▸ Problem requirements
Copy exactly the lines from the one containing "setattr(scene.view_settings, path, value)" to the one containing "scene.view_settings.keyframe_insert(path, frame=frame(t))", both lines included, and nothing else.

[Records from a collection]
*****
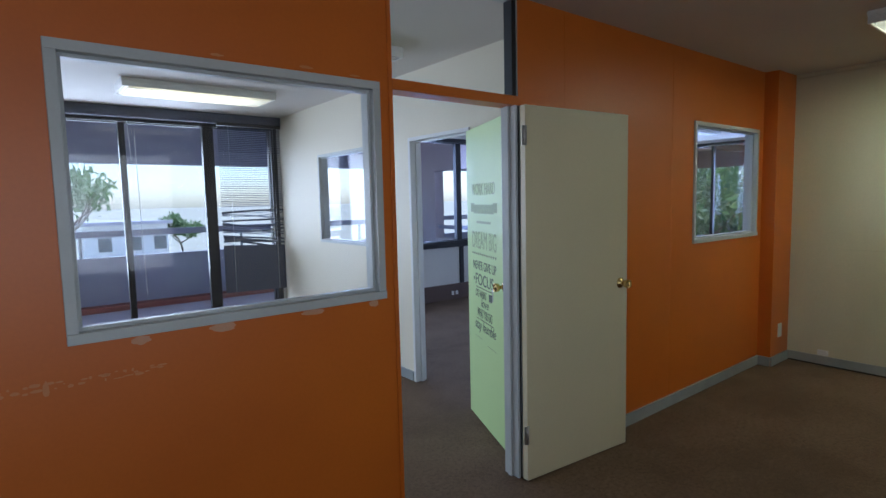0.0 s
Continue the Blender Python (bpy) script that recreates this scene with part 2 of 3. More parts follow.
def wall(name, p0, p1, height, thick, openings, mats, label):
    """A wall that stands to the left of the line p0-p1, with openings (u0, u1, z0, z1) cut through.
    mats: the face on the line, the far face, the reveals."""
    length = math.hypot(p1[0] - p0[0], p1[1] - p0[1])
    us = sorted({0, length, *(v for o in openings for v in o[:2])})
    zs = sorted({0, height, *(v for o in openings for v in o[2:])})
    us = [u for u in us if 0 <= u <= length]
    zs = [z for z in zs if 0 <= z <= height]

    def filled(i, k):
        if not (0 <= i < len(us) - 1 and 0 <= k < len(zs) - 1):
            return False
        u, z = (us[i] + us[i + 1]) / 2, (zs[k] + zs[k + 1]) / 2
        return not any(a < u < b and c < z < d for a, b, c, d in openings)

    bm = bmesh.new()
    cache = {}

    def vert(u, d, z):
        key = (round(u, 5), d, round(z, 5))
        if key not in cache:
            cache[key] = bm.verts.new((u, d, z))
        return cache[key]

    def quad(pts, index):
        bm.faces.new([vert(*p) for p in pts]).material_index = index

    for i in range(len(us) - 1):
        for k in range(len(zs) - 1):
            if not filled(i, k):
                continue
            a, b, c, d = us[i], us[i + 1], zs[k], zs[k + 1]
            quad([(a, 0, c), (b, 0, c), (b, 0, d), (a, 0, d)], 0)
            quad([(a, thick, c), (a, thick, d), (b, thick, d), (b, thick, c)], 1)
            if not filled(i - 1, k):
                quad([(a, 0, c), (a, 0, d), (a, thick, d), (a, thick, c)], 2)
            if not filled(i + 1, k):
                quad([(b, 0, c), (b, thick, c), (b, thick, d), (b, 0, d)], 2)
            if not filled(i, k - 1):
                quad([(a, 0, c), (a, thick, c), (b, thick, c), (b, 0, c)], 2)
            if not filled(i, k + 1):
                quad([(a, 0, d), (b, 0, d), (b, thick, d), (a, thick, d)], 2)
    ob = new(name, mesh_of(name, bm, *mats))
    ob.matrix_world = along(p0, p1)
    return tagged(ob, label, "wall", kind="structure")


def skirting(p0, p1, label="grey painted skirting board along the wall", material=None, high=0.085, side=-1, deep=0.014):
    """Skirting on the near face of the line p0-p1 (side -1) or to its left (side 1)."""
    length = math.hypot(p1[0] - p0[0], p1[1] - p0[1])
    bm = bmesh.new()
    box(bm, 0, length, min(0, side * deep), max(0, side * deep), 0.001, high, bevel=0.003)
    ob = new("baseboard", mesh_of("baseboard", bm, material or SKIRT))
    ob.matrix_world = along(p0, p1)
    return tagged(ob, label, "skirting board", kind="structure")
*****
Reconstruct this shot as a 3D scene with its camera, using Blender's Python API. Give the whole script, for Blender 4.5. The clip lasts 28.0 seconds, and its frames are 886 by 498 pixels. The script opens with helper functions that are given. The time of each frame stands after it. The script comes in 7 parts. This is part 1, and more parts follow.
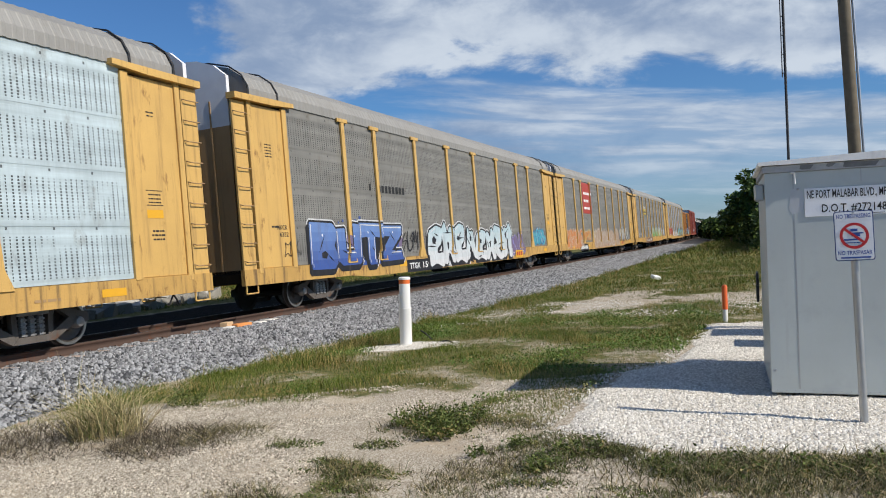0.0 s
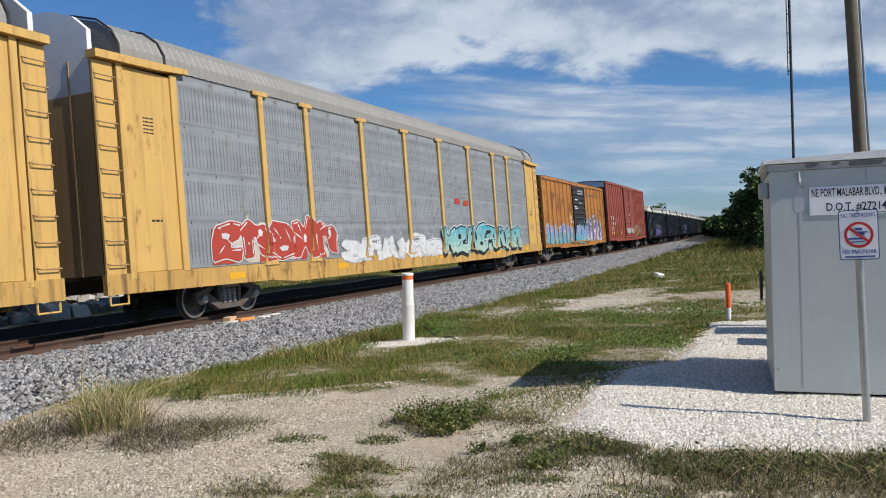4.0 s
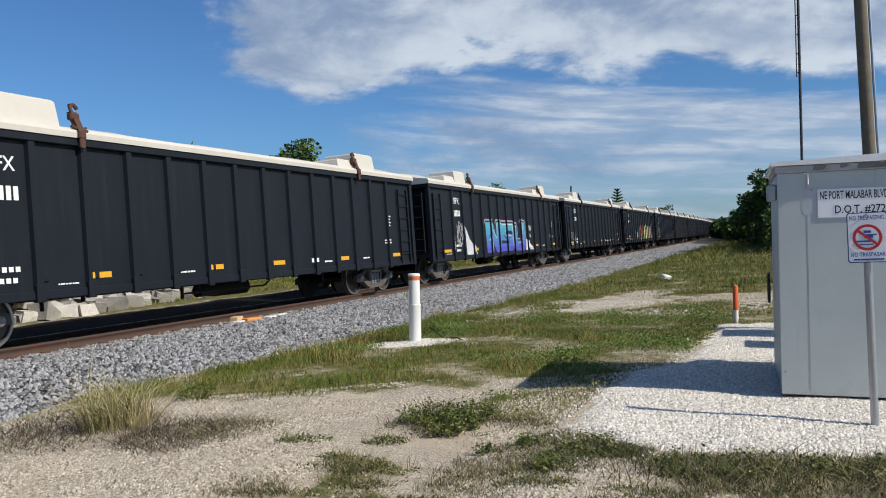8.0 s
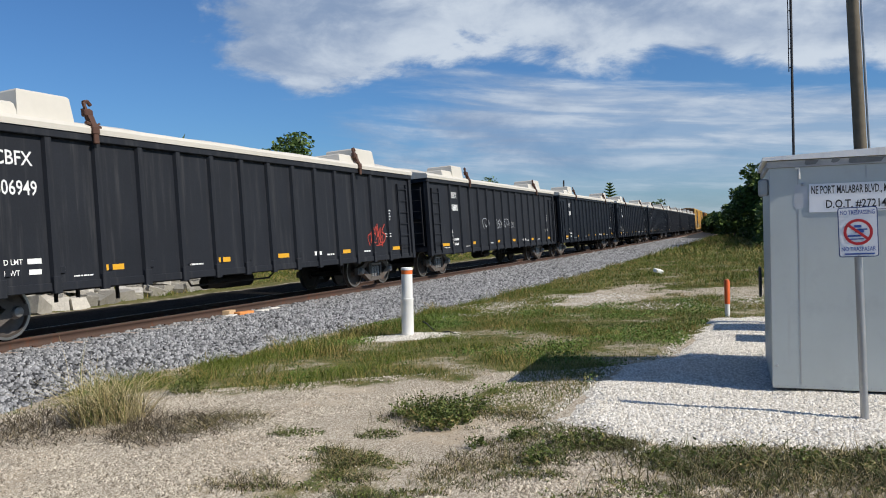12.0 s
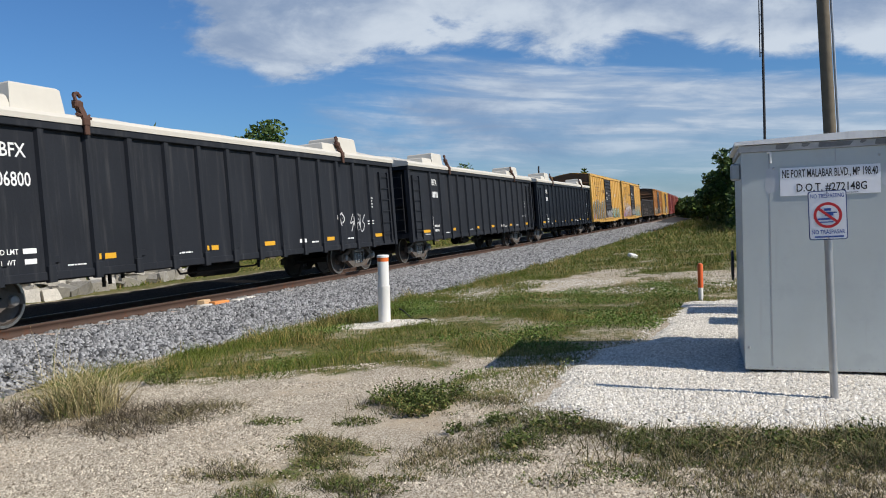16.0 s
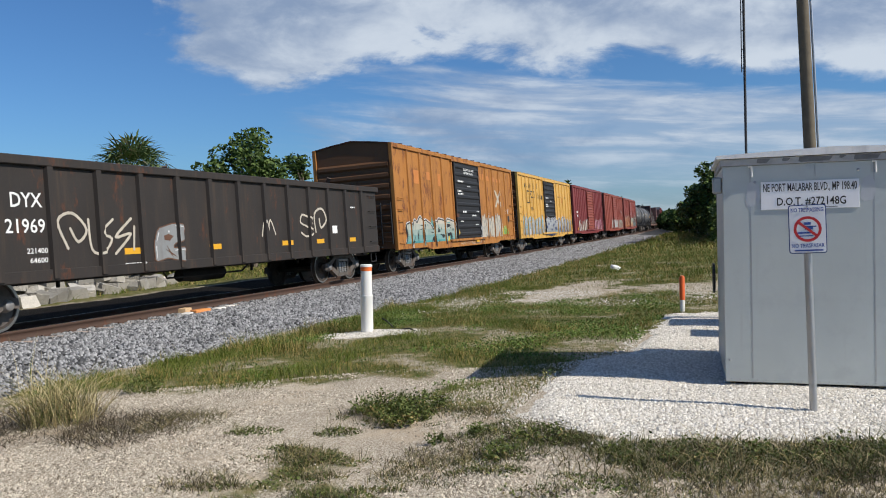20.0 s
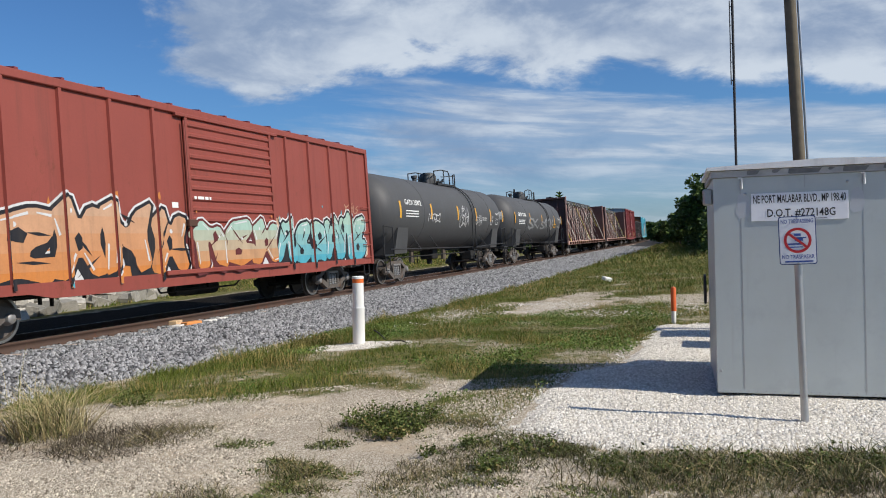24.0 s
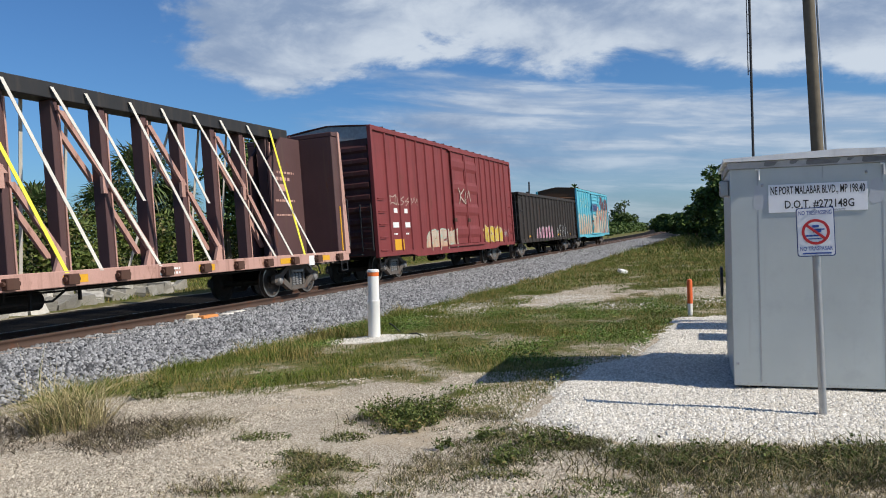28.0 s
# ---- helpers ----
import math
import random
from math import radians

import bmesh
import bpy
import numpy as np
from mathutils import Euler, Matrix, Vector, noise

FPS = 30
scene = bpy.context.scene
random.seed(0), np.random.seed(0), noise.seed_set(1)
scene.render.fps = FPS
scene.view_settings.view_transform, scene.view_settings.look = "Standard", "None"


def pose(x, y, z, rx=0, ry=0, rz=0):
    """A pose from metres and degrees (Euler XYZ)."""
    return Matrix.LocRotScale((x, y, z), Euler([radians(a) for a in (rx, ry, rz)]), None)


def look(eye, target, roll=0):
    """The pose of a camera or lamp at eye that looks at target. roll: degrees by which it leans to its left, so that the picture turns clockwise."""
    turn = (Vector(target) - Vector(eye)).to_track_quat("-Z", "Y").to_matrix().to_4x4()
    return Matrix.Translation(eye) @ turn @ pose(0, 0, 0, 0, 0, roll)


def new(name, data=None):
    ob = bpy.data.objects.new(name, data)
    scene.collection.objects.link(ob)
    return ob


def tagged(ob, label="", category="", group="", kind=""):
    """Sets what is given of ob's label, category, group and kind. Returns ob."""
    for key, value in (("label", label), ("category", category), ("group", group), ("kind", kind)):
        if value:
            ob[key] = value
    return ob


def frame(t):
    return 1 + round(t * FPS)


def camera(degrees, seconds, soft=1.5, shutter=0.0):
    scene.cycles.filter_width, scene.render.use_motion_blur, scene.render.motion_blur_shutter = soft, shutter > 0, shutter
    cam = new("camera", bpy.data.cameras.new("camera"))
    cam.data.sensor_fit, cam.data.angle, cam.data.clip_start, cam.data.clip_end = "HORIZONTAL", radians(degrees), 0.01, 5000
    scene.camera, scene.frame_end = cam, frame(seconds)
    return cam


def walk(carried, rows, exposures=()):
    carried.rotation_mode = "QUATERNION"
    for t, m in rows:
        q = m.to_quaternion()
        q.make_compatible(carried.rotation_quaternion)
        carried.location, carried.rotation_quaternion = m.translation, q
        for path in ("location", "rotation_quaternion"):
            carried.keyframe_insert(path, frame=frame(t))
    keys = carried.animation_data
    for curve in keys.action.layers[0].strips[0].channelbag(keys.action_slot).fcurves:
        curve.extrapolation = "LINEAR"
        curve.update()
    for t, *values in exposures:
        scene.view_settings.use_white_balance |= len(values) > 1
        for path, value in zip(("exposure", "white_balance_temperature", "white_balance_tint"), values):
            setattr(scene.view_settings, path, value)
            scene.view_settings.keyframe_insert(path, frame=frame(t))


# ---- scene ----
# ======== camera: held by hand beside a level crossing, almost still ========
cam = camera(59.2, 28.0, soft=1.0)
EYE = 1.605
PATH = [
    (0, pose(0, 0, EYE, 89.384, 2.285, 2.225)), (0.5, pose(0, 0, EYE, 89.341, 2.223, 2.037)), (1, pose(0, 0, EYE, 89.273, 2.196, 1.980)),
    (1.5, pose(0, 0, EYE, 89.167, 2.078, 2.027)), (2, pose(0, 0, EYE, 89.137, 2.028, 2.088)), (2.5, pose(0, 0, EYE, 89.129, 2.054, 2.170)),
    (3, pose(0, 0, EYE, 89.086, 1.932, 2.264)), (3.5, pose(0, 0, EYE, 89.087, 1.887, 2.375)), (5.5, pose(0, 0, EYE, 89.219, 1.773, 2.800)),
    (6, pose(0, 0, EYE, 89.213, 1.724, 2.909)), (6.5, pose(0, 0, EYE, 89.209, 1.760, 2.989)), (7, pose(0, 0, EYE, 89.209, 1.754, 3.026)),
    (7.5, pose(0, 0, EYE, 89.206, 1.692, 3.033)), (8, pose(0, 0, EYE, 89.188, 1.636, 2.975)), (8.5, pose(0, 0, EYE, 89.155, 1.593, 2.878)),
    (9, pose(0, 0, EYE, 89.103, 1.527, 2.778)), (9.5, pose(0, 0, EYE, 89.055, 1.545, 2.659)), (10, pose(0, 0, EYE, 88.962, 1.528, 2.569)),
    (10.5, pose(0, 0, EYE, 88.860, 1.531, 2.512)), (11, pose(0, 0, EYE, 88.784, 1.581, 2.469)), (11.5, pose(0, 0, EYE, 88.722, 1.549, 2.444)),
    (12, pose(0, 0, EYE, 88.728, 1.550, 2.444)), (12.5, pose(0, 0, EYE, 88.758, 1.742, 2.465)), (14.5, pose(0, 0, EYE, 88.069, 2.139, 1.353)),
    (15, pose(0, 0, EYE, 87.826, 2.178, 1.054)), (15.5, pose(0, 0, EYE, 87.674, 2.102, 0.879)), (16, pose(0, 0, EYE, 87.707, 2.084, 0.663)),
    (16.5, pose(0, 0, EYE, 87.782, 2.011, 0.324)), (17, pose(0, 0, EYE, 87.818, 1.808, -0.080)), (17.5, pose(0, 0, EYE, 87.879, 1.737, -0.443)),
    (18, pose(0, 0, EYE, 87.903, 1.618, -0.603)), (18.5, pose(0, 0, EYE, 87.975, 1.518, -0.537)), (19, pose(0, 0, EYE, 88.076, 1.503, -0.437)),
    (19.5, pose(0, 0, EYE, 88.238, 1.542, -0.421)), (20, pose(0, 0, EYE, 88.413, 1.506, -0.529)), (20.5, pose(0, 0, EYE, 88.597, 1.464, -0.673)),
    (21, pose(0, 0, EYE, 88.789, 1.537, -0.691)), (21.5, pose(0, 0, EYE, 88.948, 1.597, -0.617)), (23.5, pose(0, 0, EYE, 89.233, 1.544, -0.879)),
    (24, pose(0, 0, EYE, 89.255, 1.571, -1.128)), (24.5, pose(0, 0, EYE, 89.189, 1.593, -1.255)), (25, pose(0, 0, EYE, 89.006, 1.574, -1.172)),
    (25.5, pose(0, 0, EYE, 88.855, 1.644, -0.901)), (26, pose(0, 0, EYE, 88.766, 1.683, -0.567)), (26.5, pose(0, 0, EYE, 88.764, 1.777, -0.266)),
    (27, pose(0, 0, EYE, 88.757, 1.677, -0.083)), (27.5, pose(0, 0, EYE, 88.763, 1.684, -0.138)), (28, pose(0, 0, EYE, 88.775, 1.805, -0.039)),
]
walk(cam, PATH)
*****
▸ Solution for this problem
            setattr(scene.view_settings, path, value)
            scene.view_settings.keyframe_insert(path, frame=frame(t))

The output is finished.